Мария, отпустив руку мужа, поспешила внутрь. Сердце ее неприятно сжалось – она знала, что дедушка слаб, но надеялась увидеть его в гостиной, в любимом кресле.
Сергей Иванович лежал на диване у окна, укрытый пледом. Услышав шаги внучки, он медленно повернул голову. Глаза его, выцветшие от старости, вспыхнули теплом.
— Машенька, — тихо произнес он и сделал попытку подняться.
— Лежи, дедушка, — она бросилась к нему, опустилась на колени рядом с диваном. — Тебе нужно беречь силы.
— Полно, — старик покачал головой. — Не к лицу хозяину дома встречать молодых лежа. Помоги мне.
Она помогла ему сесть, потом встать, придерживая за локоть. Он был так легок, что казалось, дунет ветер – и унесет. Сергей Иванович дал знать Семёну, тот прошел к шкафу, достал приготовленный заранее сюртук.
— Подай мне шейный платок, душа моя, — попросил он, и Мария послушно исполнила просьбу, помогая деду облачиться.
Одетый торжественно, с военной выправкой, несмотря на возраст и болезнь, Сергей Иванович вдруг показался ей таким, каким был в ее детстве – высоким, статным генералом, чей мундир украшали ордена и медали. Сейчас от былого великолепия остались лишь воспоминания.
— Где твой муж? — спросил старик, расправляя рукава.
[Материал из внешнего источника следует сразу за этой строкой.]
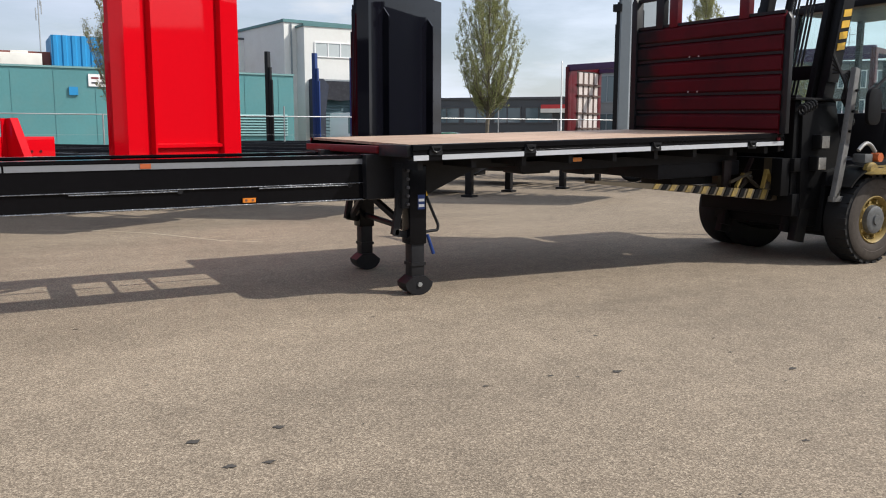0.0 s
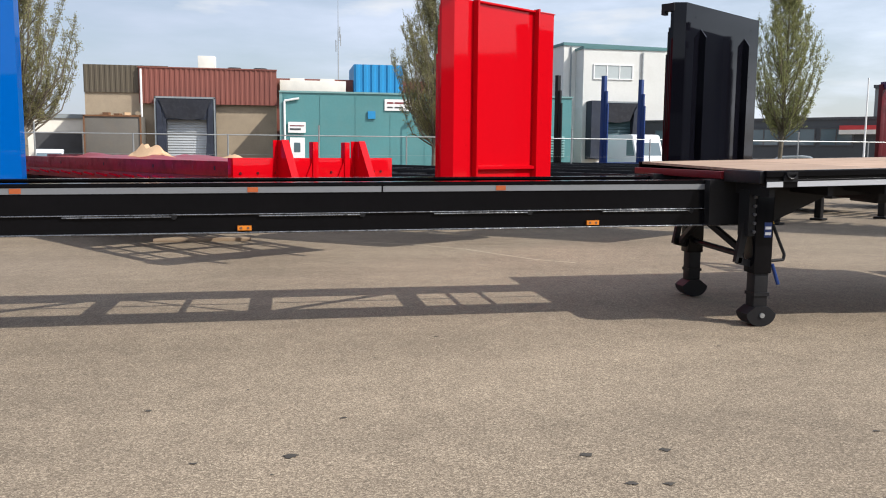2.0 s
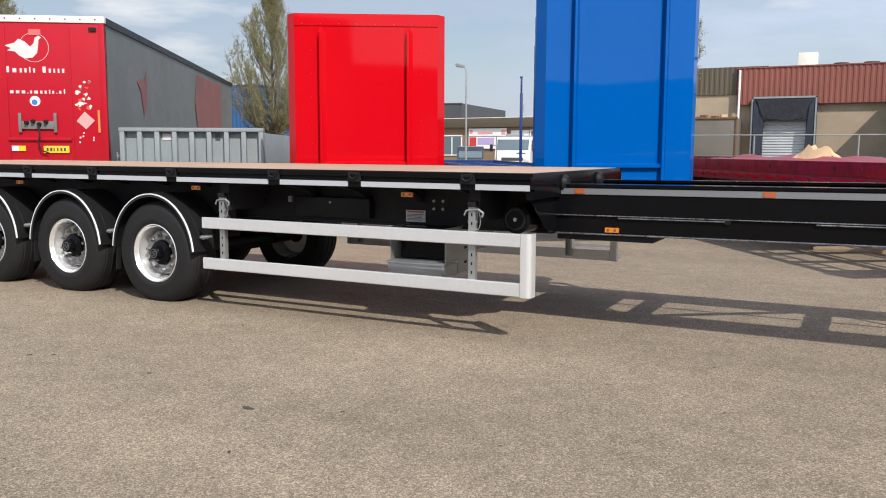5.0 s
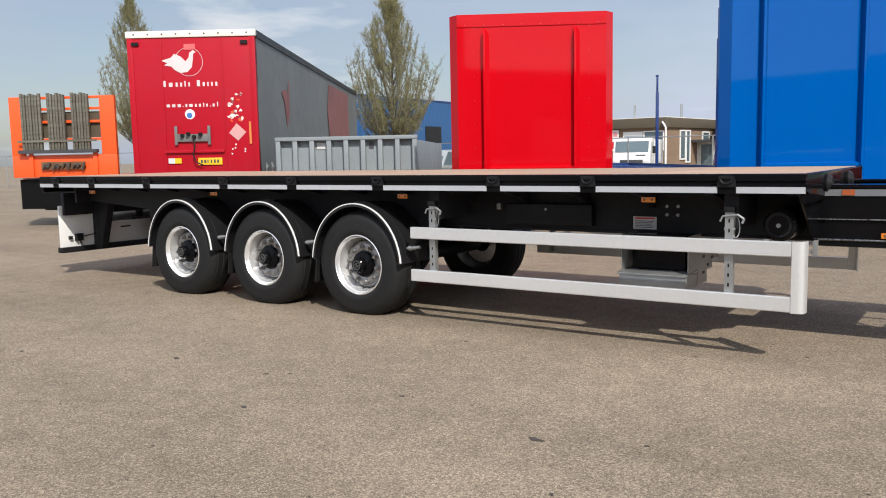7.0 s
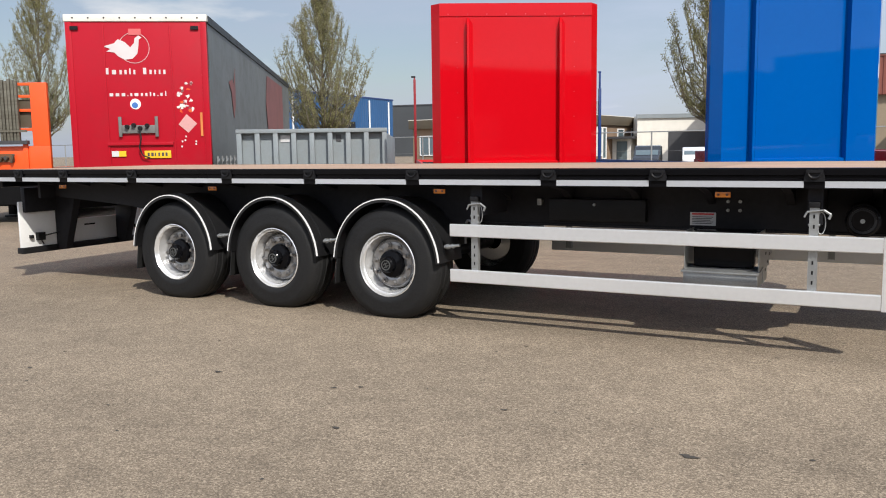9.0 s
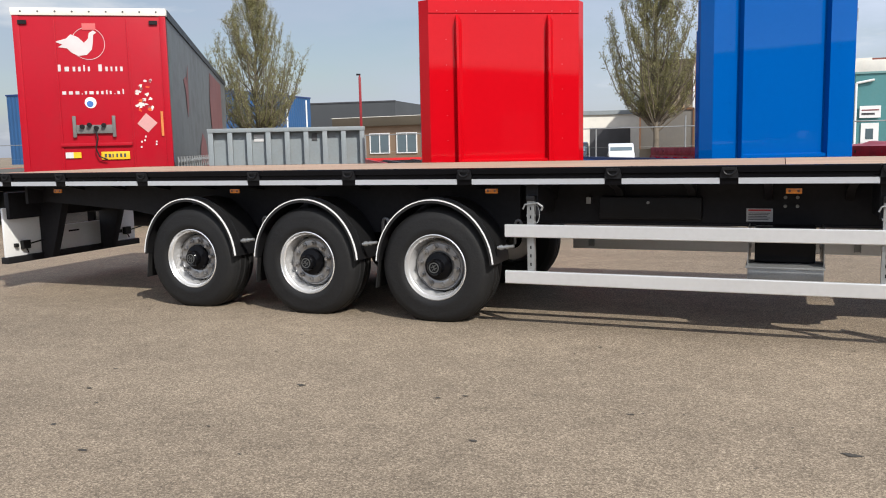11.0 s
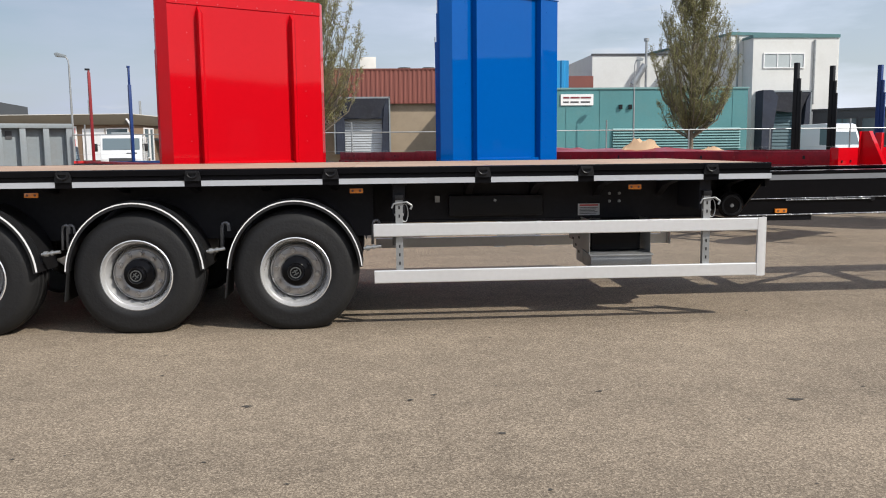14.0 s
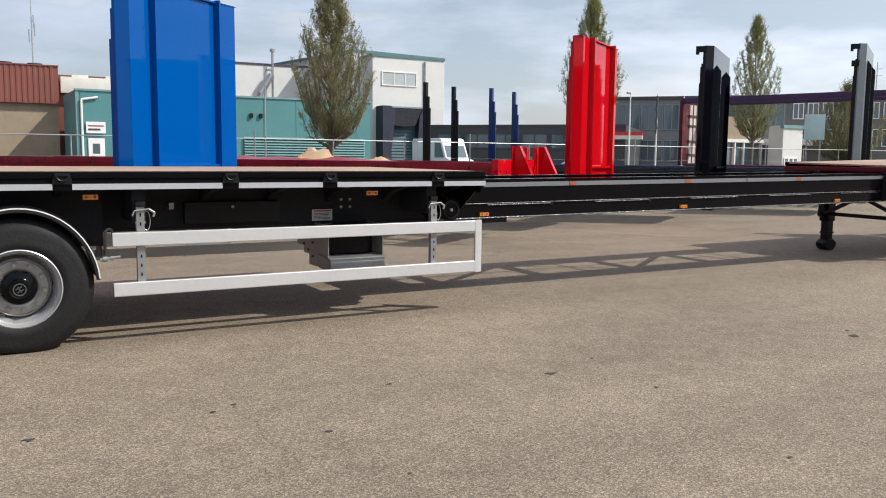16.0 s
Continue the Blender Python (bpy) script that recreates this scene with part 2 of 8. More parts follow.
# light mottled metal that imitates broken sun glints on the black folds
LIPGLOSS = mat("bright_glint_edge", (0.24, 0.245, 0.255), 0.24, 0.85, 0.5, 16.0, 0.6, 35, dirt=(0.008, 0.008, 0.009), dirt_amt=1.0)
UNDER = mat("dull_black_underside", (0.019, 0.019, 0.022), 0.5, 0, 0.3, 3.0, spec=0.14)
MASTGREY = mat("black_mast_paint", (0.007, 0.007, 0.0075), 0.42, 0, 0.25, 4.0, spec=0.15, dirt=(0.018, 0.016, 0.013), dirt_amt=0.4)
ARMGREY = mat("worn_grey_arm", (0.12, 0.118, 0.113), 0.5, 0.2, 0.3, 6.0, dirt=(0.03, 0.027, 0.024), dirt_amt=0.5)
DUSTRUBBER = mat("dusty_tyre_wall", (0.060, 0.050, 0.042), 0.75, 0, 0.2, 7.0, 0.2, 50, dirt=(0.028, 0.024, 0.02), dirt_amt=0.5, spec=0.2)
MASTBLACK = mat("greasy_steel_and_shade_black", (0.0055, 0.0055, 0.006), 0.45, 0, 0.3, 5.0, spec=0.12)
HOSEGREY = mat("silver_hose", (0.30, 0.30, 0.29), 0.4, 0.5, 0.15, 9.0)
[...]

— Распоряжается с багажом, сейчас войдет.
Словно в ответ на ее слова, дверь открылась, и на пороге показался Федор Ильич. Он поклонился старому генералу с почтением, которое не было напускным – искреннее уважение светилось в его глазах.
— Прошу вас, Сергей Иванович, не утомляйте себя, — сказал он, подходя ближе. — Мы могли бы побеседовать и завтра.
— Нет, сударь, — твердо возразил старик. — Некоторые дела не терпят отлагательства. Присядьте, прошу вас.
Они сели в кресла у камина, где уже был разведен огонь. Пламя отбрасывало причудливые тени на стены, уставленные книжными шкафами. Сергей Иванович протянул руку к столику, где лежала папка с бумагами. Его пальцы, некогда твердые, теперь дрожали, и Мария поспешила помочь.